Josephine Hull gives one of the few performances that can always make me laugh. One of my favorite winners ever.

Btw, did you get a certain 'gay vibe' from the movie? I thought the mention that Elwood always goes to some strange bars and brings home strange men seems rather to point in that direction.

Cal said...

I'll be honest, that never once crossed my mind. That's probably because Stewart/Elwood feels so asexual, but then that might be a case of not wanting to draw attention to it.

I think it's a far-reaching theory, but an interesting one. Have you read anything about this?

Runs Like A Gay said...

Excellent review, that really strikes to the heart of Harvey.

I always think that I should enjoy the film more (partly because the first time I watched it was Christmas Day 1999, I was on my own and riotously drunk at 10 in the morning so could relate to Elwood but I've not watched again in that state).

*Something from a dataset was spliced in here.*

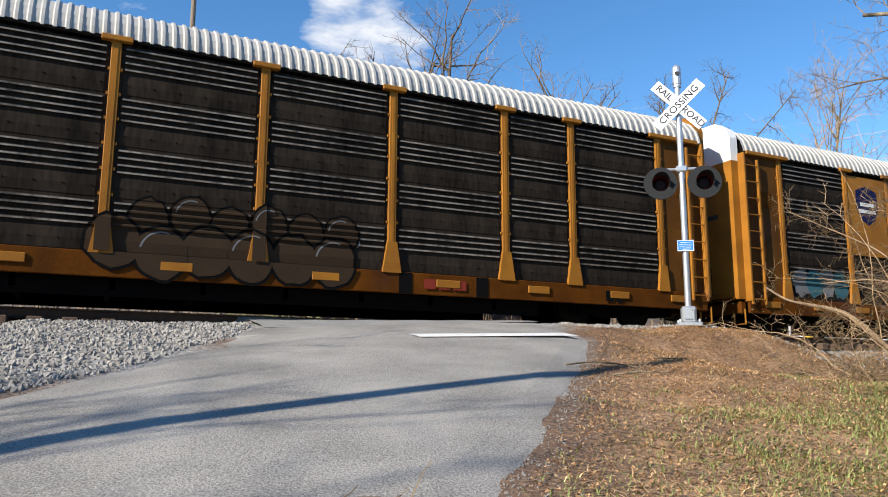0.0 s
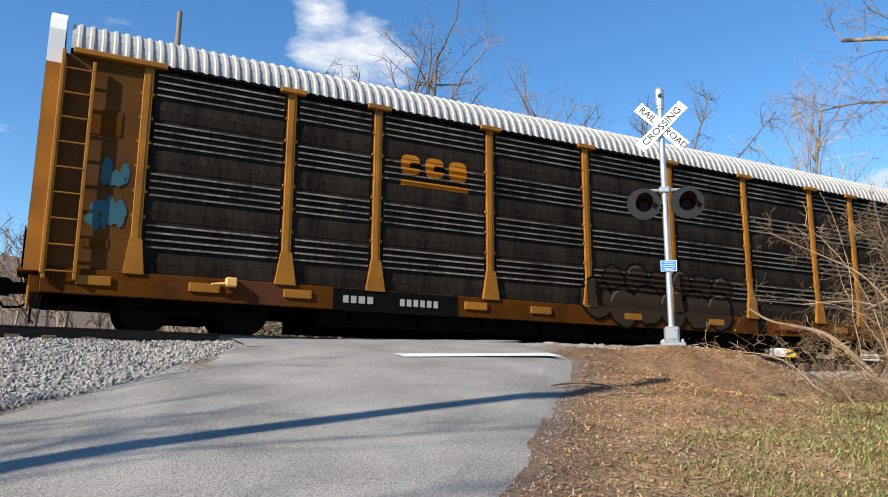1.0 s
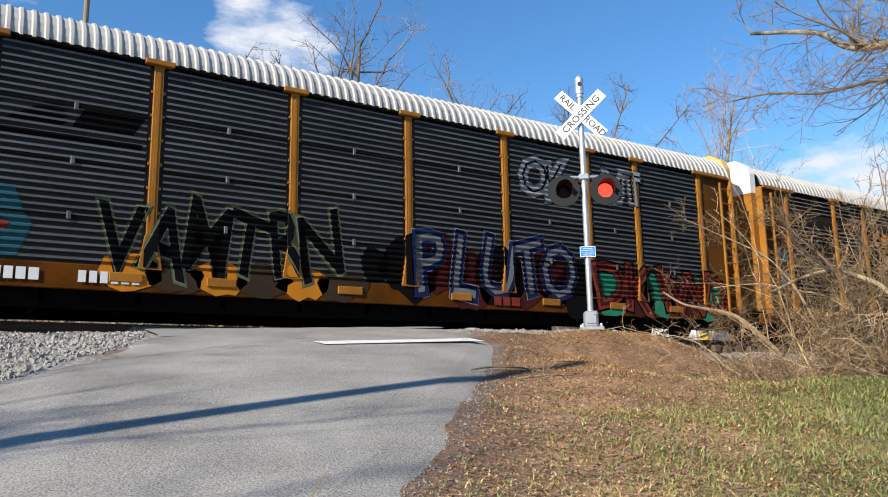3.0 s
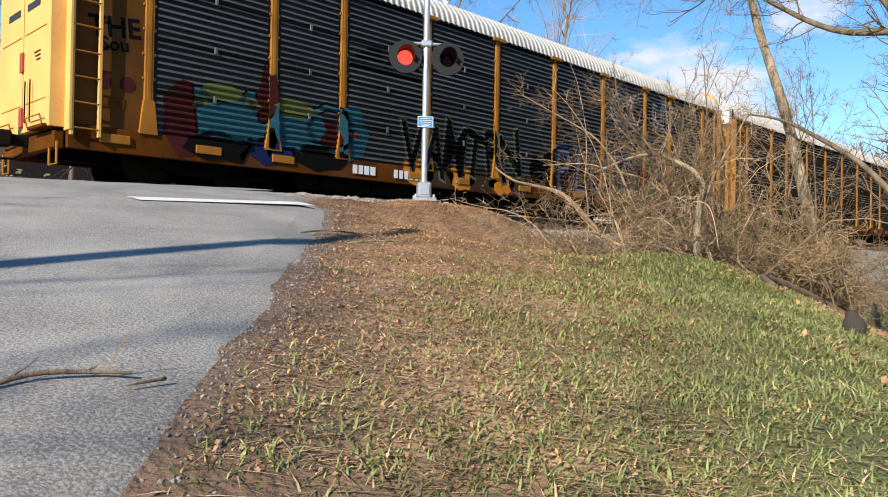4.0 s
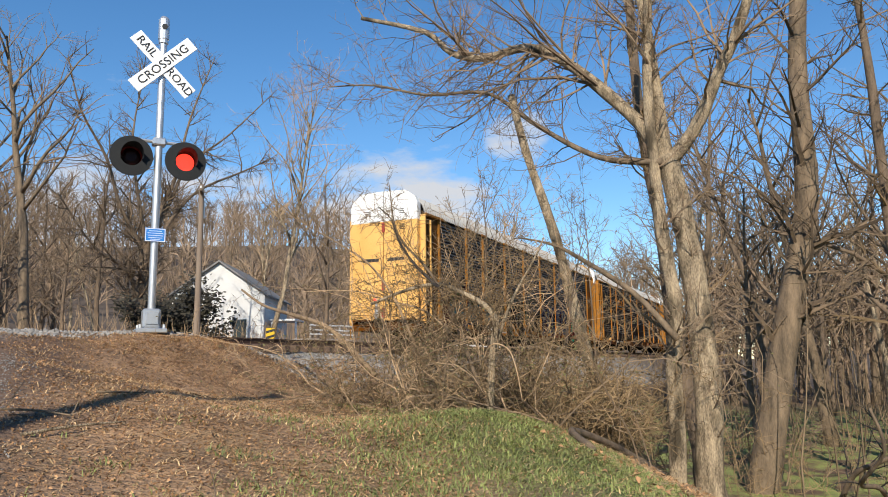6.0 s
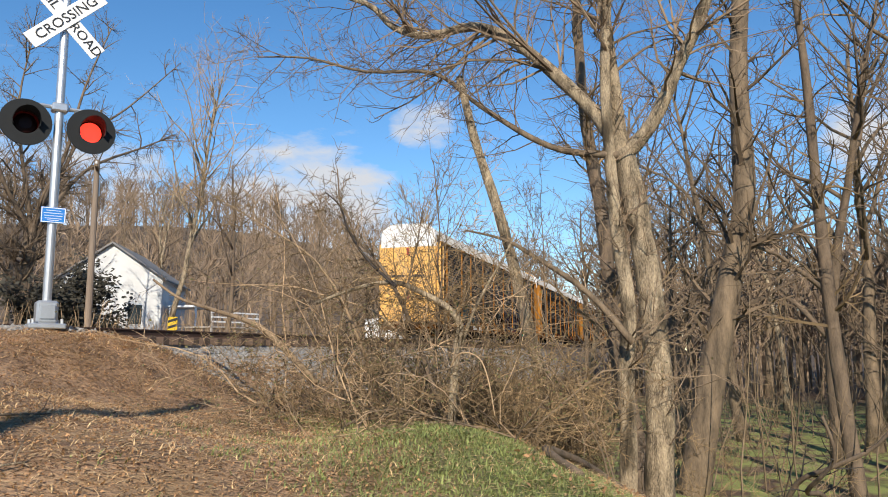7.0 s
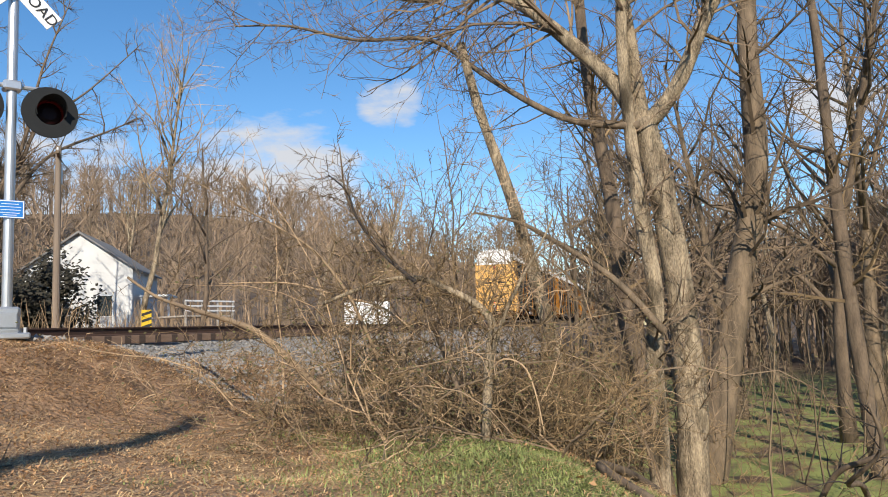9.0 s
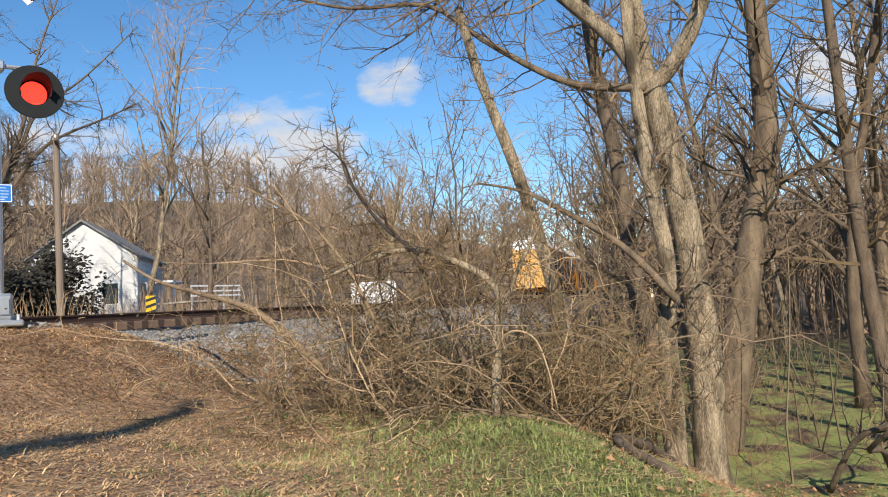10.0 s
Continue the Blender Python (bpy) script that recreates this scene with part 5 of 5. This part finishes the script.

The genteel approach to damning the mental health system is the films main flaw as you point out. One that's hard to fathom compared with the now standard historical depiction that we get from films like Frances and The Snake Pit.

Vicki S said...

Great review.

I loved Stewart's portrayal - so laid back without being too over-the-top- as you noted.

I think part of the sister's anger with her brother was that he was so unflappable in all circumstances. In a way it almost appears that she felt responsible for undergoing all the stress and taking on an extra dose for her brother because he wouldn't.